The violence unleashed on the opposition cadre, specially of the Left forces, in spite of several pro-people measures of TMC government, led to an exodus of a large number of political activists of the opposition in Bengal towards BJP in the last two to three years. If we go by the results of the just concluded Lok Sabha polls, TMC has got 22 seats in place of 34 earlier but yet increased its vote share by 4.5%, from 39 to 43.5%, and hence protected its vote-share, which has almost entire Muslim voters and a good part of Hindu voters too. But CPI (M) and Congress have heavily lost votes to BJP which has touched 40% and got 18 seats in Bengal. So, it is not religious polarization, but political re-alignment due to the history of violent politics of TMC on one hand, coupled with the politics of money, muscle-power and religious imagery by BJP.
Alongside, BJP is spearheading a violent entry into Bengal politics led by two former trusted TMC leaders, Mukul Roy (Sarada scam accused) and Arjun Singh (former TMC MLA against whom BJP once led movements in Bhatpara). BJP, instead of giving any alternative vision for Bengal, is just banking on Hindu polarization in its favour, and using the veiled threat of Article 356 calling for President’s Rule if constitutional machinery of the state breaks down due to unabated violence in Bengal. An impression is being created across national media now that it is just a question of time that Mamata will be unseated.
However, Mamata Banerjee and her TMC, with around 75% MLAs of Bengal assembly, with 43.5% voters’ latest support amid bedlam and chaos, and with organization apparatus, good or bad, in every village and township of Bengal, cannot be written off. While there is correctly much talk about the BJP being the beneficiary of the attrition of votes from the anti-Mamata opposition, particularly the large tribal vote bank of the Left and sections of the Dalits as well, political observers tend to ignore that the Trinamool Congress, too, is gaining from the collapse of the traditional Opposition in West Bengal. For instance, the Muslim minority vote, 55 per cent of which is estimated by a post-poll survey by the Centre for Study of Developing Societies (CSDS) to have voted for the Congress and the Left in 2014, has en masse defected to the Trinamool Congress, which is now seen as the only bulwark against the Hindutva campaign of a rampaging BJP. Significantly, compared to only 20 to 22 of 294 assembly seats where the tribal vote is a deciding factor, the Muslim vote may clinch the outcome in three times that number.

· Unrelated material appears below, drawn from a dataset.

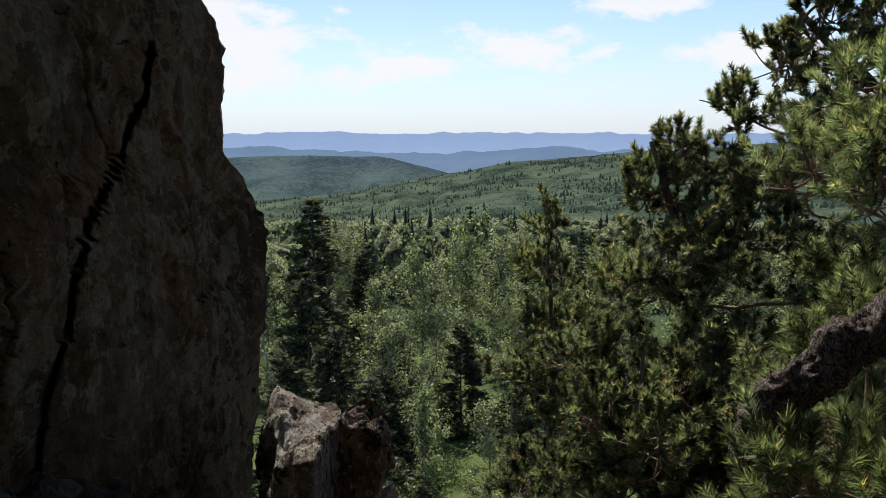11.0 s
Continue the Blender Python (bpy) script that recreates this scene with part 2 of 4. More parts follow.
def leaf_material(name, dark, light, odd=None, through_light=0.45, gloss=0.5, clump=3.0):
    m, t, bs = material(name)
    isle = t.nodes.new("ShaderNodeNewGeometry").outputs["Random Per Island"]
    stops = [(0.0, dark), (0.75, light)] + ([(0.965, odd)] if odd else [])
    tone = ramp(t, isle, *stops)
    patch = ramp(t, grain(t, place(t), 0.9 if clump > 1.0 else 0.05, 4), (0.3, 0.6), (0.7, 1.15))
    col = blend(t, 1.0, tone, patch, "MULTIPLY")
    # strong clump contrast imitates sunlit leaves against dark gaps
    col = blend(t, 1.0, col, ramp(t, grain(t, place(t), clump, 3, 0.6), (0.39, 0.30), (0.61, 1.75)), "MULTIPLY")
    t.links.new(col, bs.inputs["Base Color"])
    bs.inputs["Roughness"].default_value = gloss
    bs.inputs["Specular IOR Level"].default_value = 0.35
    if not through_light:
        # whole crowns: leafy relief instead of single leaves
        bumped(t, bs, grain(t, place(t), 1.1, 5, 0.75), 0.9, 1.3)
    tr = t.nodes.new("ShaderNodeBsdfTranslucent")
    t.links.new(blend(t, 1.0, col, (1.03, 1.06, 0.72), "MULTIPLY"), tr.inputs["Color"])
    mix = t.nodes.new("ShaderNodeMixShader")
    mix.inputs[0].default_value = through_light
    t.links.new(bs.outputs[0], mix.inputs[1])
    t.links.new(tr.outputs[0], mix.inputs[2])
    t.links.new(mix.outputs[0], t.nodes["Material Output"].inputs[0])
    return m


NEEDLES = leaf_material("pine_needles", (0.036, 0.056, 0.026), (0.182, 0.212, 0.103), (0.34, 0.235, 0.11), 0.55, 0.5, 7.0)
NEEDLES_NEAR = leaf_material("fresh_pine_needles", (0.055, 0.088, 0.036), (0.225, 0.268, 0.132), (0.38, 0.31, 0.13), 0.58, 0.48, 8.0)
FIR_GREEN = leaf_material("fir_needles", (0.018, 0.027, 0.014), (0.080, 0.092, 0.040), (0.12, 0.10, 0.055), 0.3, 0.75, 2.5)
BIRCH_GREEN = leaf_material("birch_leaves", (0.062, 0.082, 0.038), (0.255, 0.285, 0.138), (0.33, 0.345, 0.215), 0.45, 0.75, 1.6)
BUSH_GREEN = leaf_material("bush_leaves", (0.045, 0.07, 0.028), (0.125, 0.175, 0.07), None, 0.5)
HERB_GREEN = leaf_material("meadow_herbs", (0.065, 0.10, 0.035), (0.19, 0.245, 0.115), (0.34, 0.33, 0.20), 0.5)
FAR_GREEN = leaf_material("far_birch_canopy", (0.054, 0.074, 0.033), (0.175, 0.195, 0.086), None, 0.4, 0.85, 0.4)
# inner crowns: a duller green holds the shade between the leaf sprays
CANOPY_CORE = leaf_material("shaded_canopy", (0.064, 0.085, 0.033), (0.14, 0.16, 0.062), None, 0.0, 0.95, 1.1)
# far crowns: the haze of distance is tinted into these leaf colours
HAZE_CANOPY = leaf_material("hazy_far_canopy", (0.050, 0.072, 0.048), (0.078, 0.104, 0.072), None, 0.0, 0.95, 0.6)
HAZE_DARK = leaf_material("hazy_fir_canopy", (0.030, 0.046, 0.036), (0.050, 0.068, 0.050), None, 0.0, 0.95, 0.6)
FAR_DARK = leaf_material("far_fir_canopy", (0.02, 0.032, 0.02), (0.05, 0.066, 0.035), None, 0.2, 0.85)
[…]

It must also be noted that the BJP currently does not have organizational structure and offices in a large number of villages and towns of Bengal, especially in South Bengal. The party is solely dependent on the charisma of PM Modi and political acumen of Amit Shah to win here. The local leadership of BJP is sharply divided among three camps: old guard like Rahul Sinha, RSS recruits like state BJP president Dileep Ghosh, and TMC turncoats like Mukul Roy and Arjun Singh (who also have a history of conflict between them while in TMC). With assembly elections less than two years away, Bengal and the BJP’s ambitions for it, is sure to assume centre-stage. But what aided BJP in Bengal was the consolidation of the opposition vote-share. The Left voters, irrespective of Leftist hardline ideology, took a sharp Right with BJP improving its vote-share from 17 per cent in 2014 to close to 40%. This increase has come at the cost of the decline of the Left Front that languishes at 7 per cent vote-share; CPI(M) at a dismal 3 per cent.
The deep-seated anger of the Left and dangerous desire to bring down TMC, much like the former did to the Left Front, is at the crux of the BJP’s victory in Bengal. ‘An enemy’s enemy is a friend’ is the ‘dharma’ followed by Left Front voters; and not even a former chief minister and CPI(M) stalwart, Buddhadeb Bhattacharjee’s impassioned appeal to them could have made a difference.

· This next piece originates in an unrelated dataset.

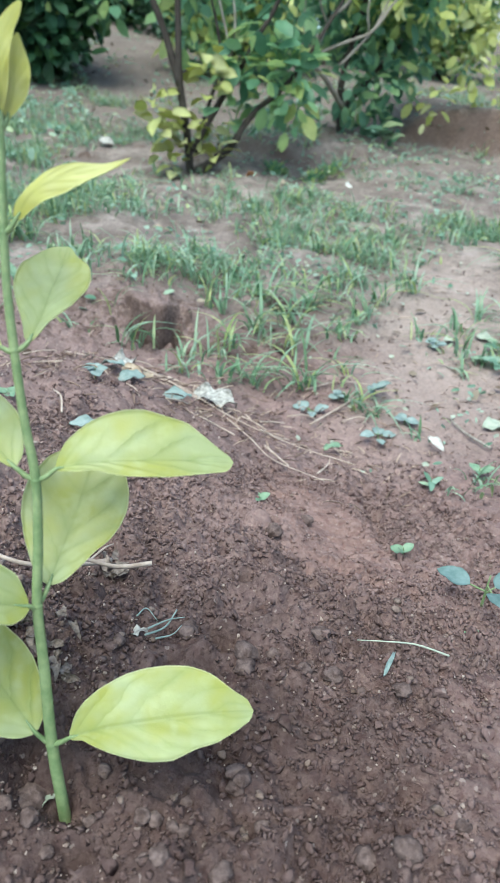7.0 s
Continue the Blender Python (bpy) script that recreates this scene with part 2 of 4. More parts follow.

However, this may not be the case ahead. Left voters may again consolidate, with a back-hand support from Mamata herself. Congress may actually join hands with her with the talks to unite former Congressmen (and women) in to the party (and Mamata is an illustrious one at that). Chances of Congress and TMC getting into an alliance formally, and informally supporting the Left in some seats for the Assembly polls is a possibility, and perhaps a need for TMC. And this may change the game.

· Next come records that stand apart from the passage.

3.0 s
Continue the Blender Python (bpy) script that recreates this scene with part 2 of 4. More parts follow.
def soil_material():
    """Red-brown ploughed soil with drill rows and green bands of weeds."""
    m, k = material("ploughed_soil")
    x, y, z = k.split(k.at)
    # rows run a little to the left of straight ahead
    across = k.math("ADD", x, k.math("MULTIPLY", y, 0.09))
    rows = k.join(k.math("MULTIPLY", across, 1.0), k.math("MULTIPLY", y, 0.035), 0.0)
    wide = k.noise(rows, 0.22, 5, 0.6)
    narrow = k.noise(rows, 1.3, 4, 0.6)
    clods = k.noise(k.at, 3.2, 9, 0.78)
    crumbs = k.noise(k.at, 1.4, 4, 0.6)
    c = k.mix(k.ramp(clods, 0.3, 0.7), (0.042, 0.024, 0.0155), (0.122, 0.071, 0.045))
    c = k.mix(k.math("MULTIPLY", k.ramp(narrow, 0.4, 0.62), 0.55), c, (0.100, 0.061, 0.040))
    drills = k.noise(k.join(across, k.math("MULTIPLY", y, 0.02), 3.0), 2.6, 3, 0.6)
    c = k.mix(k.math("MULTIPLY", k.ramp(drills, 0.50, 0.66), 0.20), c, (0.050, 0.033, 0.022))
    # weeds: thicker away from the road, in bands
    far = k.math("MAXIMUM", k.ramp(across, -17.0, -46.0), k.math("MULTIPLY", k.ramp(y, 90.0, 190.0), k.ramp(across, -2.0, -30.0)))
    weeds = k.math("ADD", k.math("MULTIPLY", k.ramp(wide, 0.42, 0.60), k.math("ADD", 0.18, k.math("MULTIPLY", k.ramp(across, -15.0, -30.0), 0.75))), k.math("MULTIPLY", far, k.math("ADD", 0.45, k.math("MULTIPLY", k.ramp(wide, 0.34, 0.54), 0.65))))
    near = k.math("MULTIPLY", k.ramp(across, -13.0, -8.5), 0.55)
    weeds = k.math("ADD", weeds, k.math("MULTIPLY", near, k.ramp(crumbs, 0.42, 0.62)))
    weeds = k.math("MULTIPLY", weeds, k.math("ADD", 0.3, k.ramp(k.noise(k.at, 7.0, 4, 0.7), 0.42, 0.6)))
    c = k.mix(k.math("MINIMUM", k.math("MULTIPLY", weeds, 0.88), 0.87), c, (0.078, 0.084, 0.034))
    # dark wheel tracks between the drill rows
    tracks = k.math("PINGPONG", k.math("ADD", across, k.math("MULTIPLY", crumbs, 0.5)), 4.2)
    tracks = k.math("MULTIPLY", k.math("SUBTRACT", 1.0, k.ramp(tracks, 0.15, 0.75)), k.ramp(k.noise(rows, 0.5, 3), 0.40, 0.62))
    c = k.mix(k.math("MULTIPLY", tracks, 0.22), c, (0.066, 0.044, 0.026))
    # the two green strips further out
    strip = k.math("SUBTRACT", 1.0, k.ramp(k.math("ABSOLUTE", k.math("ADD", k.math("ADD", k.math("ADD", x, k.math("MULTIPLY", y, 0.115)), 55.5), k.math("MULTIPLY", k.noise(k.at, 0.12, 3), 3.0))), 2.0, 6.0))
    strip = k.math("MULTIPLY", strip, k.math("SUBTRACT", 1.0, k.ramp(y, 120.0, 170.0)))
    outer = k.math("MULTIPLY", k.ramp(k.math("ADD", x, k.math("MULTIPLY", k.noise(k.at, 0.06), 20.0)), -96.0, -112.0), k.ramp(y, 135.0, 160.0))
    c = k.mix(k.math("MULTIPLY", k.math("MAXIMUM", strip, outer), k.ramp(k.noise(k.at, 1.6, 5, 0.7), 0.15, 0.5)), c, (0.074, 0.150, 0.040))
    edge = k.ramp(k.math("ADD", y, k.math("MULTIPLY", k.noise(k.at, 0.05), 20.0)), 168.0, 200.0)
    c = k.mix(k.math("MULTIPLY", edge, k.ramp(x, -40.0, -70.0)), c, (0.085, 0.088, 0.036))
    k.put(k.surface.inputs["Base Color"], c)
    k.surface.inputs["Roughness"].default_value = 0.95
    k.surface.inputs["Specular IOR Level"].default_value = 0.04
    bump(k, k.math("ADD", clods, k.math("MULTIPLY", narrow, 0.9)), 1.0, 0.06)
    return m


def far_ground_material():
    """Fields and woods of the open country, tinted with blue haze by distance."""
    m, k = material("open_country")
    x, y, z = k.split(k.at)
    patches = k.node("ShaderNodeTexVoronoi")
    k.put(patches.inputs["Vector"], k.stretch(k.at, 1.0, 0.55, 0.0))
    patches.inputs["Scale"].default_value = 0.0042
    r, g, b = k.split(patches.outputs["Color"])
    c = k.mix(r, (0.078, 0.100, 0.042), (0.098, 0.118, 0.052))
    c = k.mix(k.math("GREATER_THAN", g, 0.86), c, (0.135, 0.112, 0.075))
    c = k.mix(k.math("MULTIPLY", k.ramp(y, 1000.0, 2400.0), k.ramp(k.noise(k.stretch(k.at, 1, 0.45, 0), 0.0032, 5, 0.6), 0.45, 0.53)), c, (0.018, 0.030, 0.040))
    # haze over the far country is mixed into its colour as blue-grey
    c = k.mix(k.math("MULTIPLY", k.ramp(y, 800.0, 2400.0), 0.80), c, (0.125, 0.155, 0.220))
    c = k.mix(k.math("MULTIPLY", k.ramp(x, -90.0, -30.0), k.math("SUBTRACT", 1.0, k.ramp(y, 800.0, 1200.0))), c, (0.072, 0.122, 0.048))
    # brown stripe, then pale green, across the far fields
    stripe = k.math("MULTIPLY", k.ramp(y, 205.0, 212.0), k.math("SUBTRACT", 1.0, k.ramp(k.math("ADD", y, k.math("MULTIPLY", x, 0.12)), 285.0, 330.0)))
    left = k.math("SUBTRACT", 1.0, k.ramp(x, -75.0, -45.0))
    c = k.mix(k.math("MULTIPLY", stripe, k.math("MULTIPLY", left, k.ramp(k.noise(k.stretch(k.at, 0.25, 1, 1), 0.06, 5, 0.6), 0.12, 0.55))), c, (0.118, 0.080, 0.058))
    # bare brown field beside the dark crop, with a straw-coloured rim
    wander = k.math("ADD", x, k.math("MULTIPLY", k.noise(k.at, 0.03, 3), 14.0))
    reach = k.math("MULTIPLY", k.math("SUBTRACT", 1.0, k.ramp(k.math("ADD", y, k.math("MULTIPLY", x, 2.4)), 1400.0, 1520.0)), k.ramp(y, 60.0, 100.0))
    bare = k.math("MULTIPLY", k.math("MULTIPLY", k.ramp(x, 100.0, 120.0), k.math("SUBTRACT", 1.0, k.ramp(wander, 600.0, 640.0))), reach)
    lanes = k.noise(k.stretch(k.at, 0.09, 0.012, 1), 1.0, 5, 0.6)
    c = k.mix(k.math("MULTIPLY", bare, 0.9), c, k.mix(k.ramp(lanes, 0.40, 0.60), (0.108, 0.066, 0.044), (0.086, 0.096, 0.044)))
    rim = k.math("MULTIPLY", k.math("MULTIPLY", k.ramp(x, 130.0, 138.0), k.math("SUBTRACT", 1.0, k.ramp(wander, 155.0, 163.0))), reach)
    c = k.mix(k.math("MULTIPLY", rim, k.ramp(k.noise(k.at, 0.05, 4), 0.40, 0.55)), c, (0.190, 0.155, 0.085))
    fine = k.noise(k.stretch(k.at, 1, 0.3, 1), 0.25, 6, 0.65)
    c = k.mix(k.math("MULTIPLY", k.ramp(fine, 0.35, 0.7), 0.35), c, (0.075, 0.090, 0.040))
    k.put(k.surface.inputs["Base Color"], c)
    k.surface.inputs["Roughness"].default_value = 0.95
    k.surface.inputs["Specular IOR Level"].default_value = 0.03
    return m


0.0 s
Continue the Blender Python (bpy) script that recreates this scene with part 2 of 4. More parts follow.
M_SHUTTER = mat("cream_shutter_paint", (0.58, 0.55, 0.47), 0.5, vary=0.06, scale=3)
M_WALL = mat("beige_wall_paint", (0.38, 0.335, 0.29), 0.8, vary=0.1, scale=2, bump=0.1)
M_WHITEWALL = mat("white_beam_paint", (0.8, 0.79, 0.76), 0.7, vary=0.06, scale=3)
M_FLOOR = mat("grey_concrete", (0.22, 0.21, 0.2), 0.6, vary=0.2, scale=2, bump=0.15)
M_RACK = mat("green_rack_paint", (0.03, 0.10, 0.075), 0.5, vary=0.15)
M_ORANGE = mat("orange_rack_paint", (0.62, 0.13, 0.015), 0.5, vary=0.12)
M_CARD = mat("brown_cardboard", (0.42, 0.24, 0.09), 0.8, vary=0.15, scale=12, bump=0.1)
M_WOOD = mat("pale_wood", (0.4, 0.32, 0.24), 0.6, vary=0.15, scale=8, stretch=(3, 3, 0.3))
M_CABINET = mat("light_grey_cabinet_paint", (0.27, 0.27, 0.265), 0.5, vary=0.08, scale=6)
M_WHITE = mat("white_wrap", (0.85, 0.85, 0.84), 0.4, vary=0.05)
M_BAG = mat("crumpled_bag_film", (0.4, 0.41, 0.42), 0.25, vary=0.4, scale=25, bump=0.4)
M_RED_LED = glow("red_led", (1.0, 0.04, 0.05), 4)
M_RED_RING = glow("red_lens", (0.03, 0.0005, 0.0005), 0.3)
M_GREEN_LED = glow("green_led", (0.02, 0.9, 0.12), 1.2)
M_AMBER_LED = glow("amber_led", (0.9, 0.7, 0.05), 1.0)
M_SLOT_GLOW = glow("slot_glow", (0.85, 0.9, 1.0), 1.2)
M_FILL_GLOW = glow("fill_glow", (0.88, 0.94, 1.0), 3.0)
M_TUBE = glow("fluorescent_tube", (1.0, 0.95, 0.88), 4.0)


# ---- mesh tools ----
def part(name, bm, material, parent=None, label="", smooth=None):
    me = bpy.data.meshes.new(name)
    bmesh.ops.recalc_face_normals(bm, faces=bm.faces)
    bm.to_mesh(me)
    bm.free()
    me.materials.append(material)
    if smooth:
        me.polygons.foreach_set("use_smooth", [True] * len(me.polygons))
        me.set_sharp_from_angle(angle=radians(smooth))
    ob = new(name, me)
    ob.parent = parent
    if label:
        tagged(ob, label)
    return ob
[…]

To write-off Mamata Banerjee at this stage would be a fallacy. An astute politician, she is known to bounce back. Congress underestimated her when they felt she wouldn’t leave the party-fold. Left underestimated her years of street-fighting and confrontational politics. Today, her naysayers are underestimating her once again; writing her epitaph a bit too soon. With 22 Lok Sabha seats, TMC is still comfortably leading in 164 of the 294 assembly seats. What Mamata needs to do is not to fall into the BJP’s game-plan or trap. Respond to Jai Shree Ram of BJP with your own Jai Hind, Jai Bangla. Do not fall victim of a vicious trolling campaign by the BJP through slogans, post-cards and heckling without any resort to an alternative development agenda for Bengal.
TMC must respond to attempts to polarization by BJP, to their own campaign around benefits of myriad government schemes and measures for the majoritarian community (as much or more than the minorities). Respond to allegations of Muslim appeasement against TMC, with evidences of Imam stipend from Wakf Board income, and support given by TMC to Hindu festivals also. Respond to BJP’s North Indian Hindutva rhetoric with the traditional synthetic Hindu-Muslim Bengali culture, music, literature, dances and history. Respond to BJP’s attempts towards saffronization with TMC’s focus on multi-cultural Bengal and the economic failures of the Centre and development measures of Bengal. The rise of the State GDP, inflow of investments in Bengal, rise of social entrepreneurship, and overall public health and education situation need to be the focus of TMC. And its leadership must be much chastened, much focused, much calmer.
And finally, if BJP led Central government finally imposes President’s Rule, it will make Mamata a political martyr of sorts.
The author is a noted media academic, columnist and participant in TV debates.